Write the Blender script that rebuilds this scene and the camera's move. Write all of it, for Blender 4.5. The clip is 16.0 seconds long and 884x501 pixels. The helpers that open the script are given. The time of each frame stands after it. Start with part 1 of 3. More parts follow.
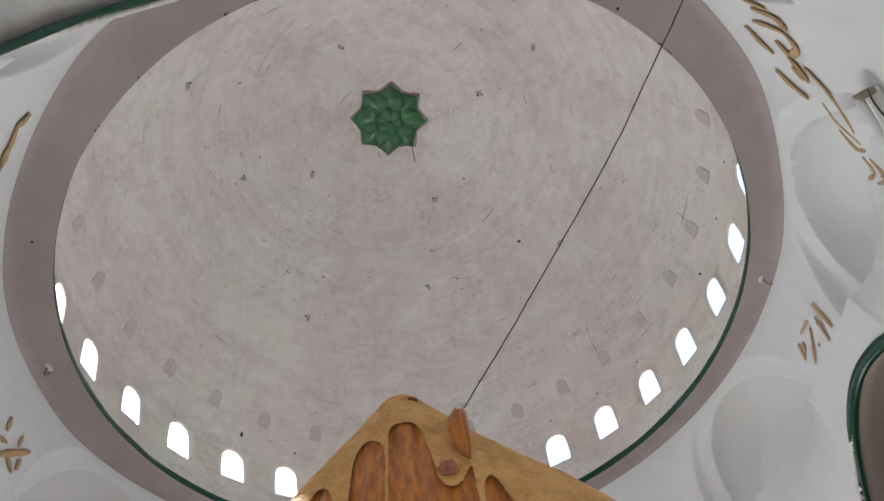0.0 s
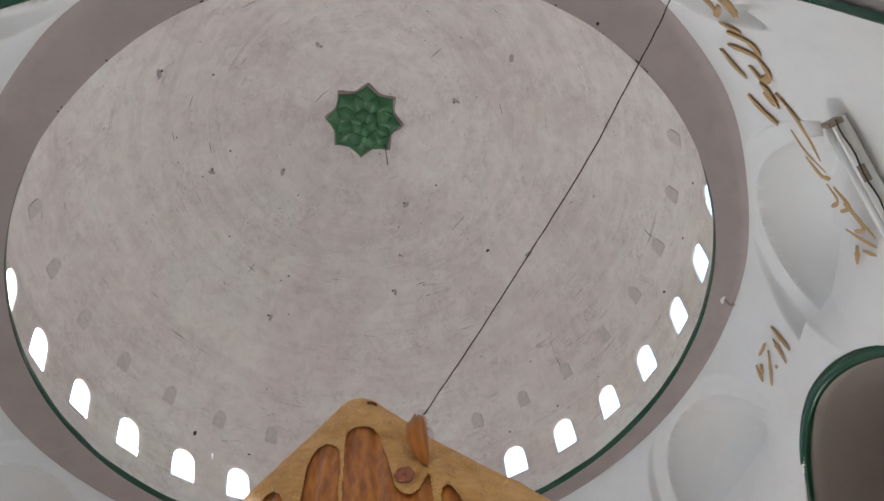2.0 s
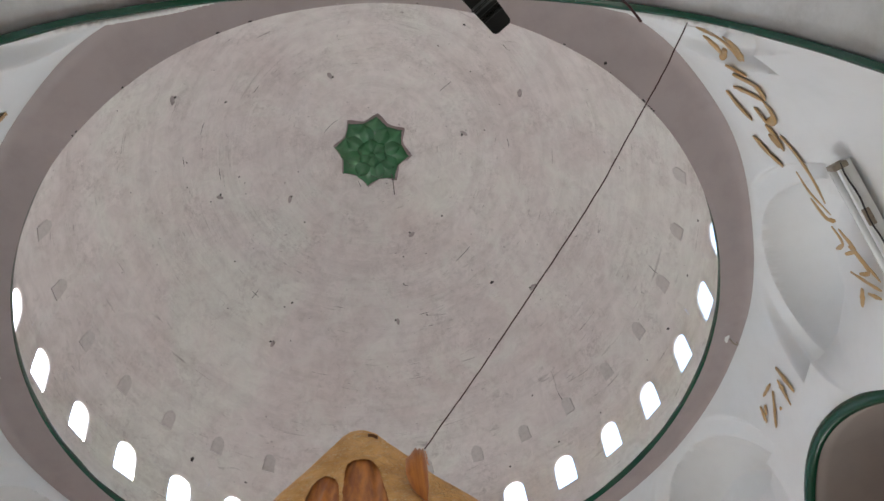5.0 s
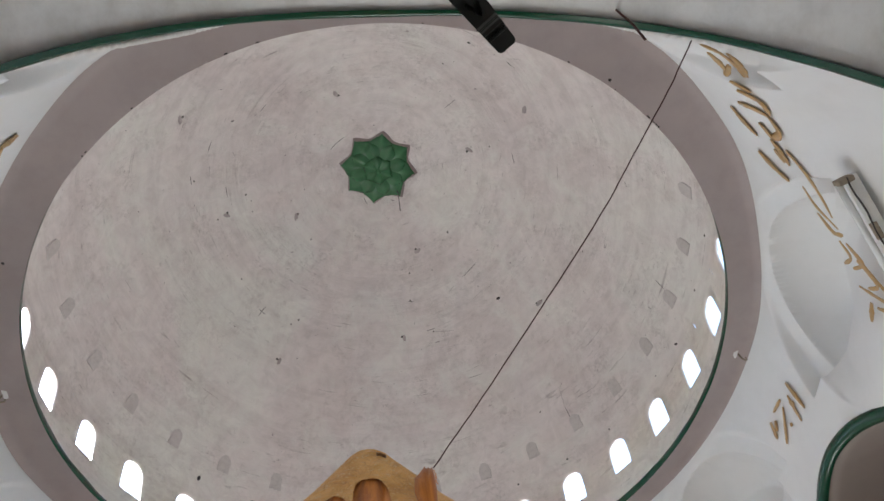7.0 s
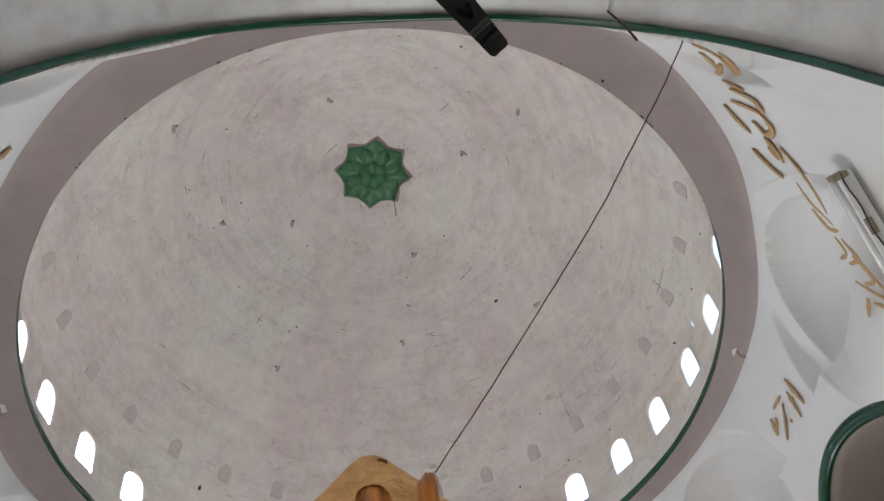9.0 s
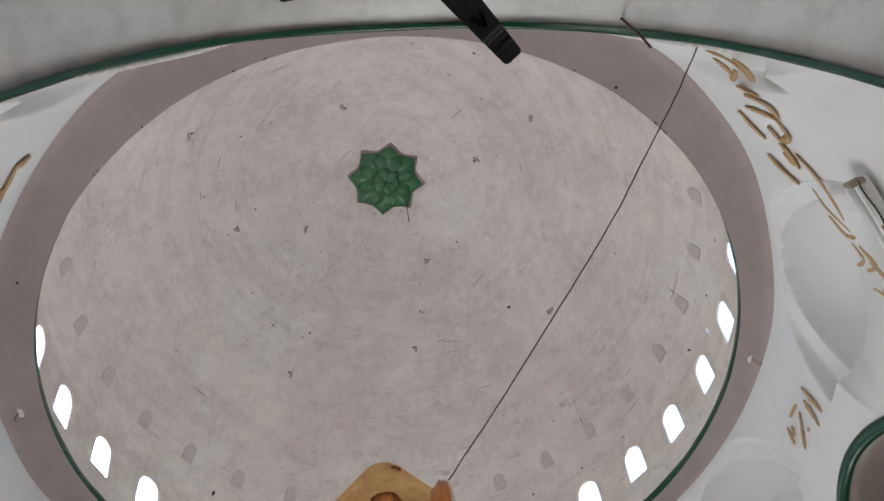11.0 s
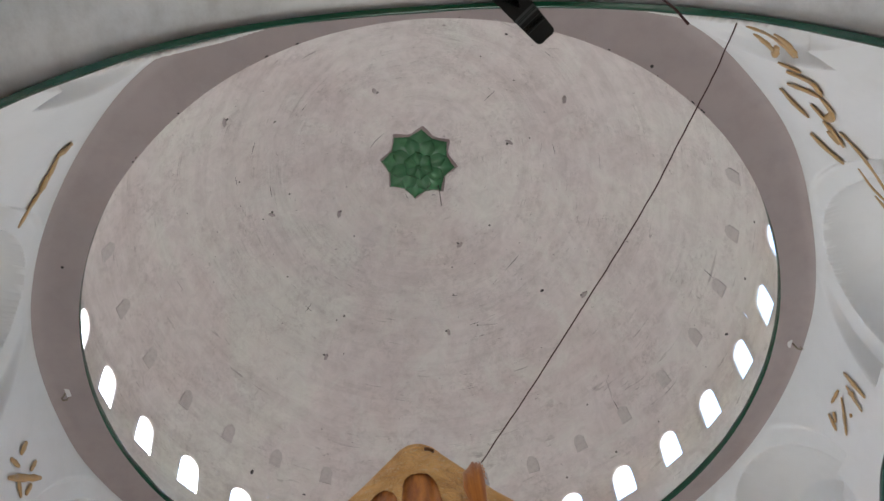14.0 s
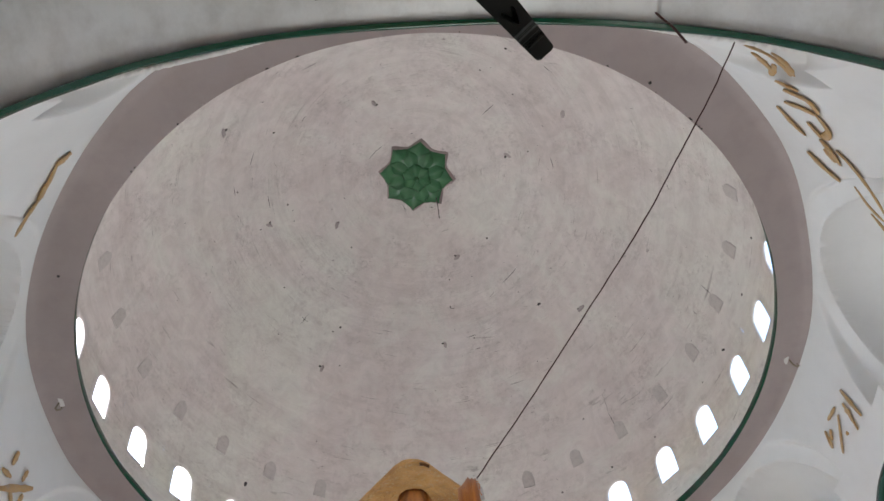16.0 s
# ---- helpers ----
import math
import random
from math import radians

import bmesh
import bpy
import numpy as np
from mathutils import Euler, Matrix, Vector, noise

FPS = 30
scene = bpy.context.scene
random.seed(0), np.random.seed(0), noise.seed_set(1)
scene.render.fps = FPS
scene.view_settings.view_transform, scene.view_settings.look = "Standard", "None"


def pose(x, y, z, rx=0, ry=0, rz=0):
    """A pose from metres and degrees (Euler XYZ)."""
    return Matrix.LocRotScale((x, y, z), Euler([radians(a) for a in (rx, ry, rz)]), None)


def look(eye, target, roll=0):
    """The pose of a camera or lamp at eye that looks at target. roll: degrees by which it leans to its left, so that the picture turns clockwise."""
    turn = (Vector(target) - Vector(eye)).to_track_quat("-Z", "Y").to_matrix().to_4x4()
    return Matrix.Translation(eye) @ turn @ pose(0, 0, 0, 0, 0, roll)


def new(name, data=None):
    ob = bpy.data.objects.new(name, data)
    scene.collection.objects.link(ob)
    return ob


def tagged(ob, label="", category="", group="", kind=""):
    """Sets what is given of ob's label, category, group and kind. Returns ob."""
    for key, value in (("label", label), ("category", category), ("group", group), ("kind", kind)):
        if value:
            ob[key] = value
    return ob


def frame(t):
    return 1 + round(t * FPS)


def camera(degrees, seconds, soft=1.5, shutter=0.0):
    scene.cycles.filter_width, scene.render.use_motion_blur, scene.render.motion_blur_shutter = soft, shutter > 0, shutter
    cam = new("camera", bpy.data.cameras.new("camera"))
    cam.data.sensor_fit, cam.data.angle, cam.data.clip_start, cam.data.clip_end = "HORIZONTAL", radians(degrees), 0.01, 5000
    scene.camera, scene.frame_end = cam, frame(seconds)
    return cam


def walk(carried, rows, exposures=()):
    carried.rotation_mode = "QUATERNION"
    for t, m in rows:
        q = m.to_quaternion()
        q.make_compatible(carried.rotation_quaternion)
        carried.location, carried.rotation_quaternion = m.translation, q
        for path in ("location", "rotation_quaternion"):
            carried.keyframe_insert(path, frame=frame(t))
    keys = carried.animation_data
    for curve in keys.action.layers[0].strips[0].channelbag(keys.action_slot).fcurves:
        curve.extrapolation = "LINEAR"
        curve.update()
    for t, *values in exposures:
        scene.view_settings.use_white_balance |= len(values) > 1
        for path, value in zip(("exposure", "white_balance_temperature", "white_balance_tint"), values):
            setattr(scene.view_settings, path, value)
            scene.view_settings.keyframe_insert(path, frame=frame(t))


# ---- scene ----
# Lengths in the plan are in rim radii: the dome's rim has radius 1 and lies at height 0.
U, RIM_Z = 2.0, 4.53


def P(x, y, z):
    return Vector((U * x, U * y, RIM_Z + U * z))


def polar(a, r, z):
    return P(r * math.cos(a), r * math.sin(a), z)


# ---- camera ----
EXPOSURE = 3.0
cam = camera(68.0, 16.0)
ROWS = [
    (0.0, 0.1635, -1.2511, -1.5232, 56.63, -13.55, 2.53),
    (0.5, 0.1643, -1.2472, -1.5220, 57.19, -13.49, 1.85),
    (1.0, 0.1640, -1.2429, -1.5143, 57.12, -14.63, -0.21),
    (1.5, 0.1628, -1.2401, -1.5119, 56.61, -14.67, -1.35),
    (2.0, 0.1623, -1.2385, -1.5134, 56.56, -14.82, -2.59),
    (2.5, 0.1634, -1.2392, -1.5135, 57.10, -14.77, -3.23),
    (3.0, 0.1622, -1.2413, -1.5137, 59.09, -14.87, -3.68),
    (3.5, 0.1611, -1.2440, -1.5133, 59.23, -14.65, -4.08),
    (4.0, 0.1617, -1.2457, -1.5139, 58.82, -13.84, -3.39),
    (6.5, 0.1613, -1.2490, -1.5151, 60.28, -14.05, -2.99),
    (7.0, 0.1594, -1.2511, -1.5152, 60.58, -13.92, -2.85),
    (7.5, 0.1589, -1.2511, -1.5151, 60.47, -14.76, -3.38),
    (8.0, 0.1591, -1.2500, -1.5152, 60.29, -15.83, -3.82),
    (8.5, 0.1592, -1.2509, -1.5149, 60.55, -16.00, -4.03),
    (9.0, 0.1590, -1.2520, -1.5150, 60.81, -15.78, -3.60),
    (11.5, 0.1582, -1.2556, -1.5152, 61.71, -12.66, -0.09),
    (12.0, 0.1591, -1.2561, -1.5143, 61.30, -10.79, 2.16),
    (12.5, 0.1589, -1.2558, -1.5145, 61.03, -9.94, 3.36),
    (13.0, 0.1592, -1.2546, -1.5140, 60.85, -9.44, 3.67),
    (13.5, 0.1582, -1.2538, -1.5153, 60.74, -9.39, 4.03),
    (14.0, 0.1589, -1.2538, -1.5142, 60.74, -8.70, 4.73),
    (14.5, 0.1586, -1.2548, -1.5139, 60.97, -8.06, 5.26),
    (15.0, 0.1584, -1.2547, -1.5141, 60.98, -7.36, 5.65),
    (15.5, 0.1589, -1.2561, -1.5126, 61.45, -8.66, 4.21),
    (16.0, 0.1593, -1.2569, -1.5125, 61.71, -8.78, 3.93),
]
walk(cam, [(t, pose(*P(x, y, z), 90 + el, 0, yaw) @ pose(0, 0, 0, 0, 0, roll)) for t, x, y, z, el, roll, yaw in ROWS],
     exposures=[(0.0, EXPOSURE, 6600, 7), (16.0, EXPOSURE, 6600, 7)])

# ---- light ----
world = bpy.data.worlds.new("world")
scene.world = world
world.use_nodes = True
wn = world.node_tree
sky = wn.nodes.new("ShaderNodeTexSky")
sky.sky_type, sky.sun_disc = "NISHITA", False
sky.sun_elevation, sky.sun_rotation = radians(55), radians(278)
sky.dust_density = 1.0
wn.links.new(sky.outputs[0], wn.nodes["Background"].inputs[0])
wn.nodes["Background"].inputs[1].default_value = 0.15
sun = new("sun", bpy.data.lights.new("sun", "SUN"))
sun.data.energy, sun.data.angle, sun.data.color = 4.0, radians(2), (1.0, 0.97, 0.93)
sun.matrix_world = look((-9.0, 1.3, 13.0), (0, 0, 0))


def fill_light(name, m, w, h, watts, color):
    lamp = new(name, bpy.data.lights.new(name, "AREA"))
    lamp.data.shape, lamp.data.size, lamp.data.size_y = "RECTANGLE", w, h
    lamp.data.energy, lamp.data.color = watts, color
    lamp.matrix_world = m
    return lamp


# ---- materials ----
def material(name, color, rough=0.8, metal=0.0, coat=0.0):
    m = bpy.data.materials.new(name)
    m.use_nodes = True
    b = m.node_tree.nodes["Principled BSDF"]
    b.inputs["Base Color"].default_value = (*color, 1)
    b.inputs["Roughness"].default_value = rough
    b.inputs["Metallic"].default_value = metal
    b.inputs["Coat Weight"].default_value = coat
    return m, m.node_tree, b


def coords(nt, scale=(1, 1, 1)):
    tc = nt.nodes.new("ShaderNodeTexCoord")
    mp = nt.nodes.new("ShaderNodeMapping")
    mp.inputs["Scale"].default_value = scale
    nt.links.new(tc.outputs["Object"], mp.inputs["Vector"])
    return mp.outputs["Vector"]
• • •
▶ _WHAT TO PRODUCE_:
Do not include the images; transcribe the rest of the listing exactly.

▶ _ANSWER TO THIS TASK_:
Write the Blender script that rebuilds this scene and the camera's move. Write all of it, for Blender 4.5. The clip is 16.0 seconds long and 884x501 pixels. The helpers that open the script are given. The time of each frame stands after it. Start with part 1 of 3. More parts follow.
0.0 s
2.0 s
5.0 s
7.0 s
9.0 s
11.0 s
14.0 s
16.0 s
# ---- helpers ----
import math
import random
from math import radians

import bmesh
import bpy
import numpy as np
from mathutils import Euler, Matrix, Vector, noise

FPS = 30
scene = bpy.context.scene
random.seed(0), np.random.seed(0), noise.seed_set(1)
scene.render.fps = FPS
scene.view_settings.view_transform, scene.view_settings.look = "Standard", "None"


def pose(x, y, z, rx=0, ry=0, rz=0):
    """A pose from metres and degrees (Euler XYZ)."""
    return Matrix.LocRotScale((x, y, z), Euler([radians(a) for a in (rx, ry, rz)]), None)


def look(eye, target, roll=0):
    """The pose of a camera or lamp at eye that looks at target. roll: degrees by which it leans to its left, so that the picture turns clockwise."""
    turn = (Vector(target) - Vector(eye)).to_track_quat("-Z", "Y").to_matrix().to_4x4()
    return Matrix.Translation(eye) @ turn @ pose(0, 0, 0, 0, 0, roll)


def new(name, data=None):
    ob = bpy.data.objects.new(name, data)
    scene.collection.objects.link(ob)
    return ob


def tagged(ob, label="", category="", group="", kind=""):
    """Sets what is given of ob's label, category, group and kind. Returns ob."""
    for key, value in (("label", label), ("category", category), ("group", group), ("kind", kind)):
        if value:
            ob[key] = value
    return ob


def frame(t):
    return 1 + round(t * FPS)


def camera(degrees, seconds, soft=1.5, shutter=0.0):
    scene.cycles.filter_width, scene.render.use_motion_blur, scene.render.motion_blur_shutter = soft, shutter > 0, shutter
    cam = new("camera", bpy.data.cameras.new("camera"))
    cam.data.sensor_fit, cam.data.angle, cam.data.clip_start, cam.data.clip_end = "HORIZONTAL", radians(degrees), 0.01, 5000
    scene.camera, scene.frame_end = cam, frame(seconds)
    return cam


def walk(carried, rows, exposures=()):
    carried.rotation_mode = "QUATERNION"
    for t, m in rows:
        q = m.to_quaternion()
        q.make_compatible(carried.rotation_quaternion)
        carried.location, carried.rotation_quaternion = m.translation, q
        for path in ("location", "rotation_quaternion"):
            carried.keyframe_insert(path, frame=frame(t))
    keys = carried.animation_data
    for curve in keys.action.layers[0].strips[0].channelbag(keys.action_slot).fcurves:
        curve.extrapolation = "LINEAR"
        curve.update()
    for t, *values in exposures:
        scene.view_settings.use_white_balance |= len(values) > 1
        for path, value in zip(("exposure", "white_balance_temperature", "white_balance_tint"), values):
            setattr(scene.view_settings, path, value)
            scene.view_settings.keyframe_insert(path, frame=frame(t))


# ---- scene ----
# Lengths in the plan are in rim radii: the dome's rim has radius 1 and lies at height 0.
U, RIM_Z = 2.0, 4.53


def P(x, y, z):
    return Vector((U * x, U * y, RIM_Z + U * z))


def polar(a, r, z):
    return P(r * math.cos(a), r * math.sin(a), z)


# ---- camera ----
EXPOSURE = 3.0
cam = camera(68.0, 16.0)
ROWS = [
    (0.0, 0.1635, -1.2511, -1.5232, 56.63, -13.55, 2.53),
    (0.5, 0.1643, -1.2472, -1.5220, 57.19, -13.49, 1.85),
    (1.0, 0.1640, -1.2429, -1.5143, 57.12, -14.63, -0.21),
    (1.5, 0.1628, -1.2401, -1.5119, 56.61, -14.67, -1.35),
    (2.0, 0.1623, -1.2385, -1.5134, 56.56, -14.82, -2.59),
    (2.5, 0.1634, -1.2392, -1.5135, 57.10, -14.77, -3.23),
    (3.0, 0.1622, -1.2413, -1.5137, 59.09, -14.87, -3.68),
    (3.5, 0.1611, -1.2440, -1.5133, 59.23, -14.65, -4.08),
    (4.0, 0.1617, -1.2457, -1.5139, 58.82, -13.84, -3.39),
    (6.5, 0.1613, -1.2490, -1.5151, 60.28, -14.05, -2.99),
    (7.0, 0.1594, -1.2511, -1.5152, 60.58, -13.92, -2.85),
    (7.5, 0.1589, -1.2511, -1.5151, 60.47, -14.76, -3.38),
    (8.0, 0.1591, -1.2500, -1.5152, 60.29, -15.83, -3.82),
    (8.5, 0.1592, -1.2509, -1.5149, 60.55, -16.00, -4.03),
    (9.0, 0.1590, -1.2520, -1.5150, 60.81, -15.78, -3.60),
    (11.5, 0.1582, -1.2556, -1.5152, 61.71, -12.66, -0.09),
    (12.0, 0.1591, -1.2561, -1.5143, 61.30, -10.79, 2.16),
    (12.5, 0.1589, -1.2558, -1.5145, 61.03, -9.94, 3.36),
    (13.0, 0.1592, -1.2546, -1.5140, 60.85, -9.44, 3.67),
    (13.5, 0.1582, -1.2538, -1.5153, 60.74, -9.39, 4.03),
    (14.0, 0.1589, -1.2538, -1.5142, 60.74, -8.70, 4.73),
    (14.5, 0.1586, -1.2548, -1.5139, 60.97, -8.06, 5.26),
    (15.0, 0.1584, -1.2547, -1.5141, 60.98, -7.36, 5.65),
    (15.5, 0.1589, -1.2561, -1.5126, 61.45, -8.66, 4.21),
    (16.0, 0.1593, -1.2569, -1.5125, 61.71, -8.78, 3.93),
]
walk(cam, [(t, pose(*P(x, y, z), 90 + el, 0, yaw) @ pose(0, 0, 0, 0, 0, roll)) for t, x, y, z, el, roll, yaw in ROWS],
     exposures=[(0.0, EXPOSURE, 6600, 7), (16.0, EXPOSURE, 6600, 7)])

# ---- light ----
world = bpy.data.worlds.new("world")
scene.world = world
world.use_nodes = True
wn = world.node_tree
sky = wn.nodes.new("ShaderNodeTexSky")
sky.sky_type, sky.sun_disc = "NISHITA", False
sky.sun_elevation, sky.sun_rotation = radians(55), radians(278)
sky.dust_density = 1.0
wn.links.new(sky.outputs[0], wn.nodes["Background"].inputs[0])
wn.nodes["Background"].inputs[1].default_value = 0.15
sun = new("sun", bpy.data.lights.new("sun", "SUN"))
sun.data.energy, sun.data.angle, sun.data.color = 4.0, radians(2), (1.0, 0.97, 0.93)
sun.matrix_world = look((-9.0, 1.3, 13.0), (0, 0, 0))


def fill_light(name, m, w, h, watts, color):
    lamp = new(name, bpy.data.lights.new(name, "AREA"))
    lamp.data.shape, lamp.data.size, lamp.data.size_y = "RECTANGLE", w, h
    lamp.data.energy, lamp.data.color = watts, color
    lamp.matrix_world = m
    return lamp


# ---- materials ----
def material(name, color, rough=0.8, metal=0.0, coat=0.0):
    m = bpy.data.materials.new(name)
    m.use_nodes = True
    b = m.node_tree.nodes["Principled BSDF"]
    b.inputs["Base Color"].default_value = (*color, 1)
    b.inputs["Roughness"].default_value = rough
    b.inputs["Metallic"].default_value = metal
    b.inputs["Coat Weight"].default_value = coat
    return m, m.node_tree, b


def coords(nt, scale=(1, 1, 1)):
    tc = nt.nodes.new("ShaderNodeTexCoord")
    mp = nt.nodes.new("ShaderNodeMapping")
    mp.inputs["Scale"].default_value = scale
    nt.links.new(tc.outputs["Object"], mp.inputs["Vector"])
    return mp.outputs["Vector"]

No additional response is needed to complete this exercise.